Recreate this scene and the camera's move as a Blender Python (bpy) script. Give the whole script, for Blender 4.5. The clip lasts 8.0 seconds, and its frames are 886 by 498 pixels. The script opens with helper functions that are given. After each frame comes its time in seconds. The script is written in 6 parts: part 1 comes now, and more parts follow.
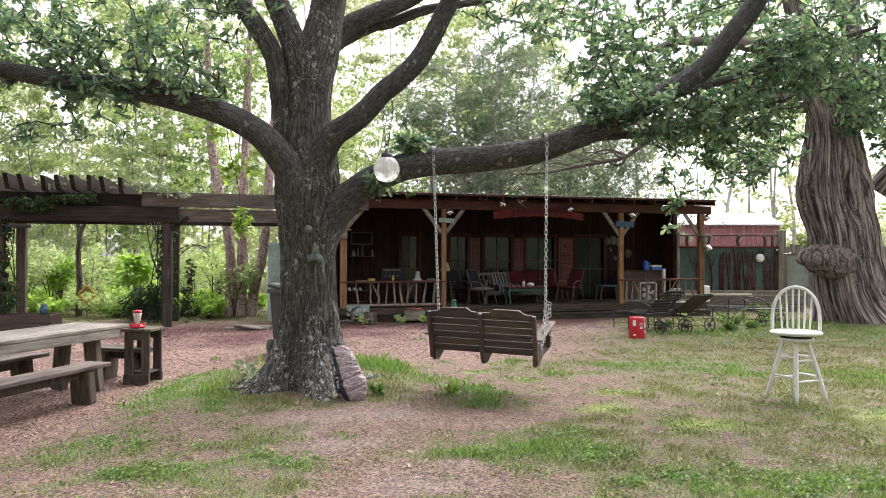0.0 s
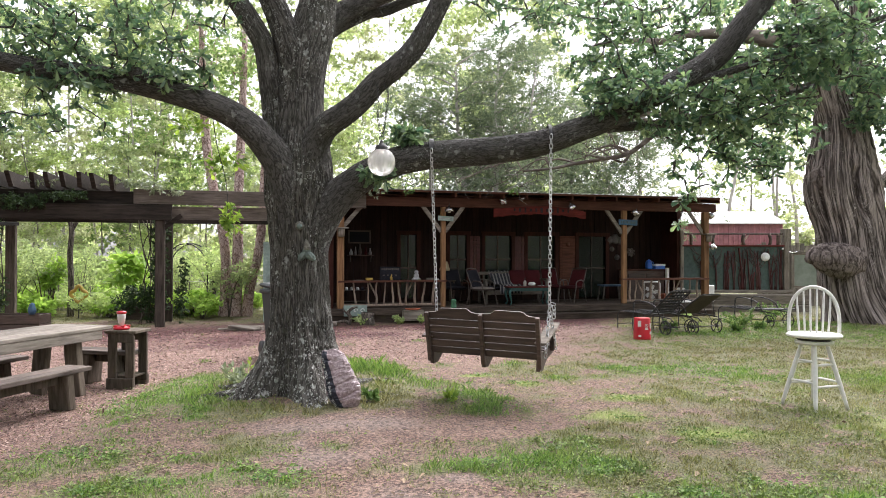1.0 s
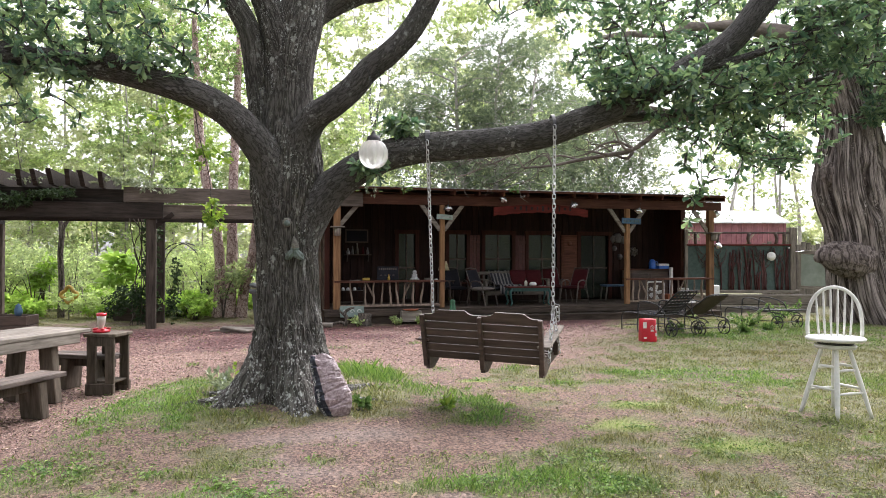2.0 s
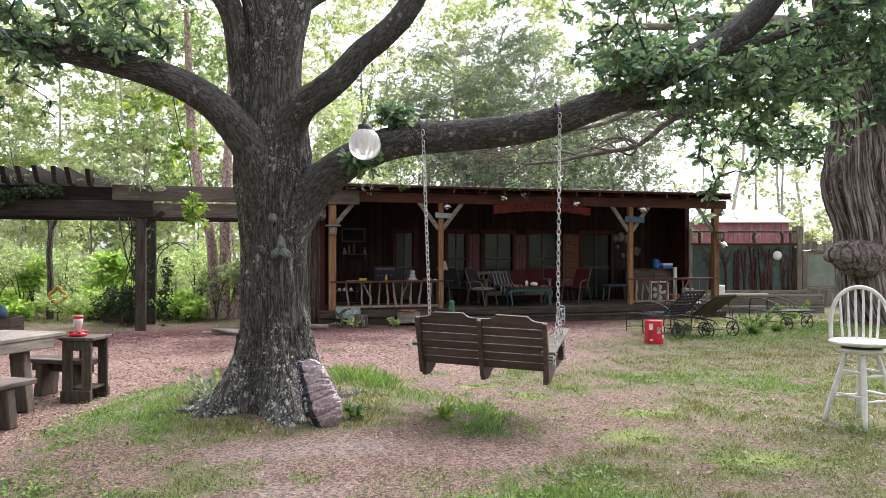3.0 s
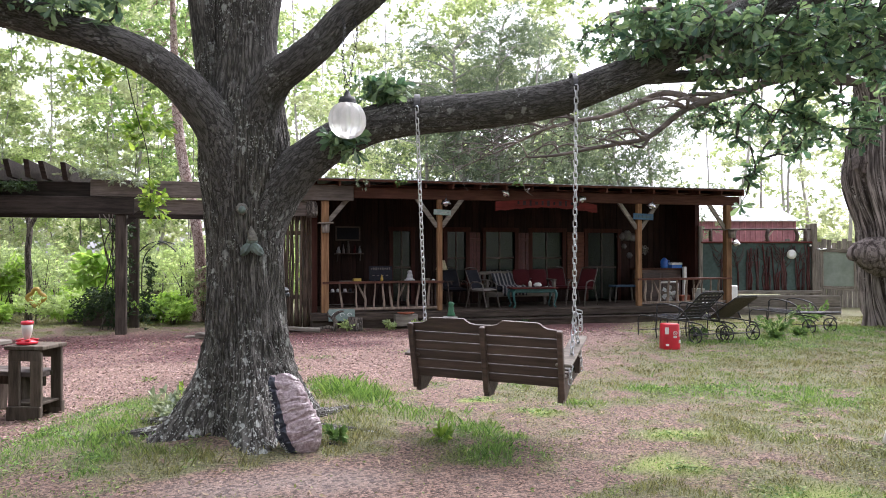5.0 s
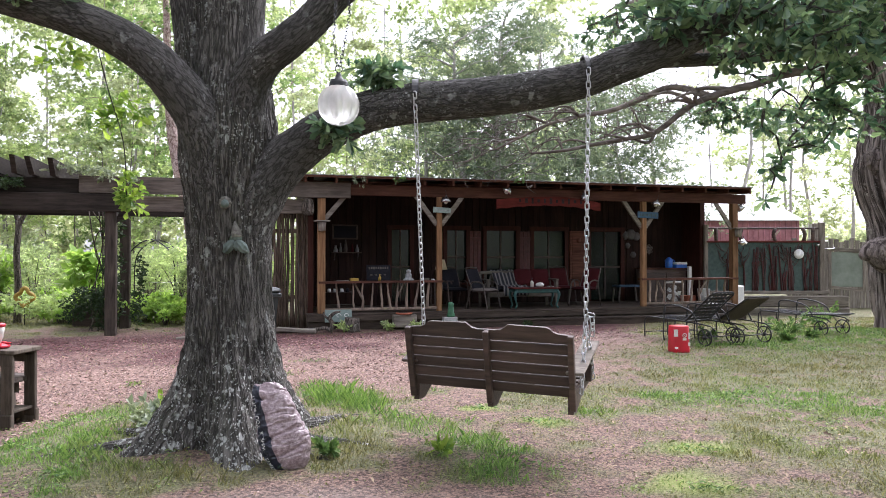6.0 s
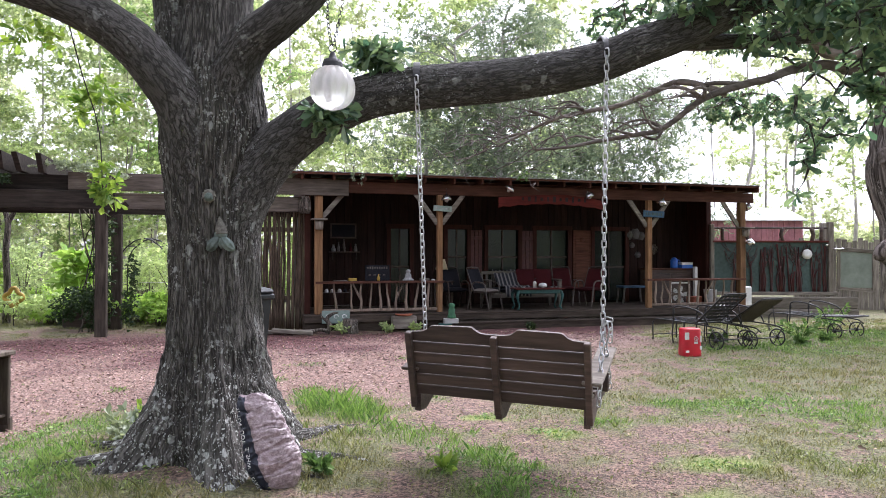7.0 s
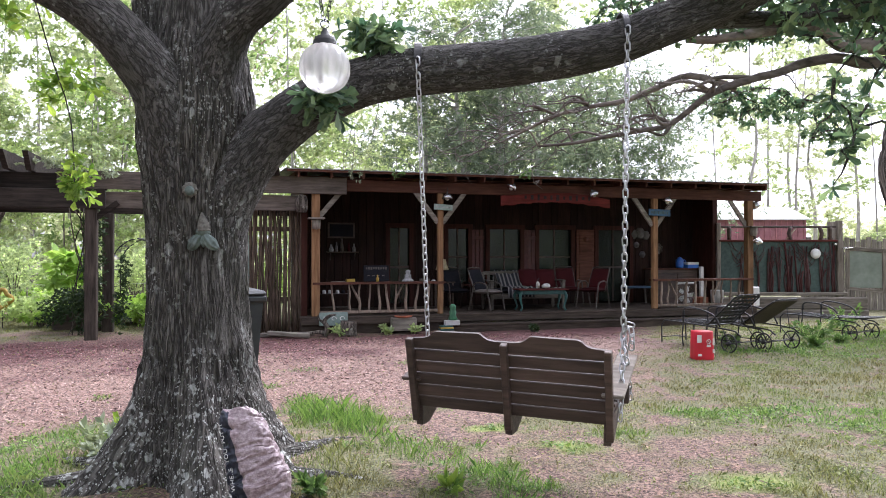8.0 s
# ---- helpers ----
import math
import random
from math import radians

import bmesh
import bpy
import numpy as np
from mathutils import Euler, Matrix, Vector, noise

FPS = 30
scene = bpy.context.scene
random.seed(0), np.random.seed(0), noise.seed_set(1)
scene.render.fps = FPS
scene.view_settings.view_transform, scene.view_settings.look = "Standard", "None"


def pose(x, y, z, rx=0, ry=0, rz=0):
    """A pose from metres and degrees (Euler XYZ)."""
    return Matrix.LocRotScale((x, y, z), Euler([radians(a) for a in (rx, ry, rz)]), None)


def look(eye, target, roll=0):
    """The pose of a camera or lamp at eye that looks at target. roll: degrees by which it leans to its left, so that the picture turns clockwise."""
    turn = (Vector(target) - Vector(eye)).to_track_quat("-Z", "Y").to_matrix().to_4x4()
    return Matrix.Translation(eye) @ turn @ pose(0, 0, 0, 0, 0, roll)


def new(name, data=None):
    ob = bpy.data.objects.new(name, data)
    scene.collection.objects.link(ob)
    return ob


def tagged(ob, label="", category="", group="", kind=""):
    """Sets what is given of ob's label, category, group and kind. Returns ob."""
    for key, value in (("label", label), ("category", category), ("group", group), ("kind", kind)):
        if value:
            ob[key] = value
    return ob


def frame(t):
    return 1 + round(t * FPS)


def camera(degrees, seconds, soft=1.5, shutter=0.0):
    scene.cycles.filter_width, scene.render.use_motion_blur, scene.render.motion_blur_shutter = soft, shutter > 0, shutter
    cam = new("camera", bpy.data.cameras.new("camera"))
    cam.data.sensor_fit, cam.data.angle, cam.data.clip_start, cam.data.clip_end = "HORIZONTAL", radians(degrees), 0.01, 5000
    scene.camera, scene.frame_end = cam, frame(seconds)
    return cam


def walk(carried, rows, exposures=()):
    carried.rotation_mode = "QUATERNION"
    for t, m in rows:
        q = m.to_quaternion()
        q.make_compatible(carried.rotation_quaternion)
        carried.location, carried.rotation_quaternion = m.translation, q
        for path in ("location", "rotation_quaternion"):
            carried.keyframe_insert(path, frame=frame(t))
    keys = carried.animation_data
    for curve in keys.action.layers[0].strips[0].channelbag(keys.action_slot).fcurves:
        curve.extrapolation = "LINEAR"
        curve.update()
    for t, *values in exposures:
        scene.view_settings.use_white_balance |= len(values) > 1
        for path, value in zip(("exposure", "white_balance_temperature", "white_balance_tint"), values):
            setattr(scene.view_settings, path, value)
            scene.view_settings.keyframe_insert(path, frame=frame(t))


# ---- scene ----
cam = camera(63.5, 8.0, soft=0.9)
PATH = [
    (0, (-0.001, -0.001, 1.48), (0.0, 1.999, 1.498), 0.1),
    (0.5, (0.006, 0.19, 1.473), (0.007, 2.19, 1.49), 0.1),
    (1, (0.016, 0.394, 1.468), (0.017, 2.394, 1.484), 0.1),
    (1.5, (0.034, 0.606, 1.462), (0.034, 2.606, 1.478), 0.1),
    (3, (0.075, 1.279, 1.433), (0.076, 3.279, 1.45), 0.0),
    (3.5, (0.081, 1.507, 1.424), (0.082, 3.507, 1.442), -0.0),
    (4, (0.091, 1.727, 1.413), (0.092, 3.726, 1.432), -0.1),
    (4.5, (0.096, 1.944, 1.406), (0.097, 3.944, 1.425), -0.1),
    (6, (0.091, 2.586, 1.391), (0.094, 4.586, 1.408), -0.0),
    (6.5, (0.078, 2.799, 1.387), (0.082, 4.799, 1.404), -0.0),
    (7, (0.063, 3.005, 1.382), (0.068, 5.005, 1.399), 0.1),
    (7.5, (0.047, 3.209, 1.378), (0.053, 5.209, 1.395), 0.0),
    (8, (0.035, 3.414, 1.374), (0.042, 5.414, 1.392), 0.0),
]
walk(cam, [(t, look(eye, target, roll)) for t, eye, target, roll in PATH],
     exposures=[(0.0, 1.73, 6350, 15), (8.0, 1.8, 5850, 20)])

# ---- world and light: a bright overcast sky ----
world = bpy.data.worlds.new("overcast")
scene.world = world
world.use_nodes = True
wn, wl = world.node_tree.nodes, world.node_tree.links
sky = wn.new("ShaderNodeTexSky")
sky.sky_type, sky.sun_disc = "NISHITA", False
sky.sun_elevation, sky.sun_rotation = radians(55), radians(35)
sky.air_density, sky.dust_density, sky.ozone_density = 1.0, 3.0, 1.0
grey = wn.new("ShaderNodeHueSaturation")
grey.inputs["Saturation"].default_value = 0.12
wl.new(sky.outputs["Color"], grey.inputs["Color"])
wl.new(grey.outputs["Color"], wn["Background"].inputs["Color"])
wn["Background"].inputs["Strength"].default_value = 0.15
lamp = bpy.data.lights.new("sun", "SUN")
lamp.energy, lamp.angle, lamp.color = 1.5, radians(50), (1.0, 0.97, 0.93)
sun = new("sun", lamp)
sun.matrix_world = look((14, 18, 30), (0, 0, 0))


# ---- mesh helpers ----
def vnoise(p, seed=0):
    """Smooth value noise in -1..1 at the points p (n, 3)."""
    p = np.asarray(p, float)
    i = np.floor(p).astype(np.int64)
    f = p - i
    f = f * f * (3 - 2 * f)
    out = np.zeros(len(p))
    for dx in (0, 1):
        for dy in (0, 1):
            for dz in (0, 1):
                h = ((i[:, 0] + dx) * 374761393 + (i[:, 1] + dy) * 668265263 + (i[:, 2] + dz) * 2147483647 + seed * 974711) & 0xFFFFFFFF
                h = ((h ^ (h >> 13)) * 1274126177) & 0xFFFFFFFF
                h = (h ^ (h >> 16)) & 0xFFFF
                w = (f[:, 0] if dx else 1 - f[:, 0]) * (f[:, 1] if dy else 1 - f[:, 1]) * (f[:, 2] if dz else 1 - f[:, 2])
                out += w * (h / 32767.5 - 1)
    return out


def fbm(p, octaves=4, seed=0):
    p = np.asarray(p, float)
    return sum(vnoise(p * 2 ** k, seed + k) / 2 ** k for k in range(octaves)) / 1.6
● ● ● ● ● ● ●
## Stated goal
Copy the data exactly. Any picture it contains is to be omitted.

## Exercise solution
Recreate this scene and the camera's move as a Blender Python (bpy) script. Give the whole script, for Blender 4.5. The clip lasts 8.0 seconds, and its frames are 886 by 498 pixels. The script opens with helper functions that are given. After each frame comes its time in seconds. The script is written in 6 parts: part 1 comes now, and more parts follow.
0.0 s
1.0 s
2.0 s
3.0 s
5.0 s
6.0 s
7.0 s
8.0 s
# ---- helpers ----
import math
import random
from math import radians

import bmesh
import bpy
import numpy as np
from mathutils import Euler, Matrix, Vector, noise

FPS = 30
scene = bpy.context.scene
random.seed(0), np.random.seed(0), noise.seed_set(1)
scene.render.fps = FPS
scene.view_settings.view_transform, scene.view_settings.look = "Standard", "None"


def pose(x, y, z, rx=0, ry=0, rz=0):
    """A pose from metres and degrees (Euler XYZ)."""
    return Matrix.LocRotScale((x, y, z), Euler([radians(a) for a in (rx, ry, rz)]), None)


def look(eye, target, roll=0):
    """The pose of a camera or lamp at eye that looks at target. roll: degrees by which it leans to its left, so that the picture turns clockwise."""
    turn = (Vector(target) - Vector(eye)).to_track_quat("-Z", "Y").to_matrix().to_4x4()
    return Matrix.Translation(eye) @ turn @ pose(0, 0, 0, 0, 0, roll)


def new(name, data=None):
    ob = bpy.data.objects.new(name, data)
    scene.collection.objects.link(ob)
    return ob


def tagged(ob, label="", category="", group="", kind=""):
    """Sets what is given of ob's label, category, group and kind. Returns ob."""
    for key, value in (("label", label), ("category", category), ("group", group), ("kind", kind)):
        if value:
            ob[key] = value
    return ob


def frame(t):
    return 1 + round(t * FPS)


def camera(degrees, seconds, soft=1.5, shutter=0.0):
    scene.cycles.filter_width, scene.render.use_motion_blur, scene.render.motion_blur_shutter = soft, shutter > 0, shutter
    cam = new("camera", bpy.data.cameras.new("camera"))
    cam.data.sensor_fit, cam.data.angle, cam.data.clip_start, cam.data.clip_end = "HORIZONTAL", radians(degrees), 0.01, 5000
    scene.camera, scene.frame_end = cam, frame(seconds)
    return cam


def walk(carried, rows, exposures=()):
    carried.rotation_mode = "QUATERNION"
    for t, m in rows:
        q = m.to_quaternion()
        q.make_compatible(carried.rotation_quaternion)
        carried.location, carried.rotation_quaternion = m.translation, q
        for path in ("location", "rotation_quaternion"):
            carried.keyframe_insert(path, frame=frame(t))
    keys = carried.animation_data
    for curve in keys.action.layers[0].strips[0].channelbag(keys.action_slot).fcurves:
        curve.extrapolation = "LINEAR"
        curve.update()
    for t, *values in exposures:
        scene.view_settings.use_white_balance |= len(values) > 1
        for path, value in zip(("exposure", "white_balance_temperature", "white_balance_tint"), values):
            setattr(scene.view_settings, path, value)
            scene.view_settings.keyframe_insert(path, frame=frame(t))


# ---- scene ----
cam = camera(63.5, 8.0, soft=0.9)
PATH = [
    (0, (-0.001, -0.001, 1.48), (0.0, 1.999, 1.498), 0.1),
    (0.5, (0.006, 0.19, 1.473), (0.007, 2.19, 1.49), 0.1),
    (1, (0.016, 0.394, 1.468), (0.017, 2.394, 1.484), 0.1),
    (1.5, (0.034, 0.606, 1.462), (0.034, 2.606, 1.478), 0.1),
    (3, (0.075, 1.279, 1.433), (0.076, 3.279, 1.45), 0.0),
    (3.5, (0.081, 1.507, 1.424), (0.082, 3.507, 1.442), -0.0),
    (4, (0.091, 1.727, 1.413), (0.092, 3.726, 1.432), -0.1),
    (4.5, (0.096, 1.944, 1.406), (0.097, 3.944, 1.425), -0.1),
    (6, (0.091, 2.586, 1.391), (0.094, 4.586, 1.408), -0.0),
    (6.5, (0.078, 2.799, 1.387), (0.082, 4.799, 1.404), -0.0),
    (7, (0.063, 3.005, 1.382), (0.068, 5.005, 1.399), 0.1),
    (7.5, (0.047, 3.209, 1.378), (0.053, 5.209, 1.395), 0.0),
    (8, (0.035, 3.414, 1.374), (0.042, 5.414, 1.392), 0.0),
]
walk(cam, [(t, look(eye, target, roll)) for t, eye, target, roll in PATH],
     exposures=[(0.0, 1.73, 6350, 15), (8.0, 1.8, 5850, 20)])

# ---- world and light: a bright overcast sky ----
world = bpy.data.worlds.new("overcast")
scene.world = world
world.use_nodes = True
wn, wl = world.node_tree.nodes, world.node_tree.links
sky = wn.new("ShaderNodeTexSky")
sky.sky_type, sky.sun_disc = "NISHITA", False
sky.sun_elevation, sky.sun_rotation = radians(55), radians(35)
sky.air_density, sky.dust_density, sky.ozone_density = 1.0, 3.0, 1.0
grey = wn.new("ShaderNodeHueSaturation")
grey.inputs["Saturation"].default_value = 0.12
wl.new(sky.outputs["Color"], grey.inputs["Color"])
wl.new(grey.outputs["Color"], wn["Background"].inputs["Color"])
wn["Background"].inputs["Strength"].default_value = 0.15
lamp = bpy.data.lights.new("sun", "SUN")
lamp.energy, lamp.angle, lamp.color = 1.5, radians(50), (1.0, 0.97, 0.93)
sun = new("sun", lamp)
sun.matrix_world = look((14, 18, 30), (0, 0, 0))


# ---- mesh helpers ----
def vnoise(p, seed=0):
    """Smooth value noise in -1..1 at the points p (n, 3)."""
    p = np.asarray(p, float)
    i = np.floor(p).astype(np.int64)
    f = p - i
    f = f * f * (3 - 2 * f)
    out = np.zeros(len(p))
    for dx in (0, 1):
        for dy in (0, 1):
            for dz in (0, 1):
                h = ((i[:, 0] + dx) * 374761393 + (i[:, 1] + dy) * 668265263 + (i[:, 2] + dz) * 2147483647 + seed * 974711) & 0xFFFFFFFF
                h = ((h ^ (h >> 13)) * 1274126177) & 0xFFFFFFFF
                h = (h ^ (h >> 16)) & 0xFFFF
                w = (f[:, 0] if dx else 1 - f[:, 0]) * (f[:, 1] if dy else 1 - f[:, 1]) * (f[:, 2] if dz else 1 - f[:, 2])
                out += w * (h / 32767.5 - 1)
    return out


def fbm(p, octaves=4, seed=0):
    p = np.asarray(p, float)
    return sum(vnoise(p * 2 ** k, seed + k) / 2 ** k for k in range(octaves)) / 1.6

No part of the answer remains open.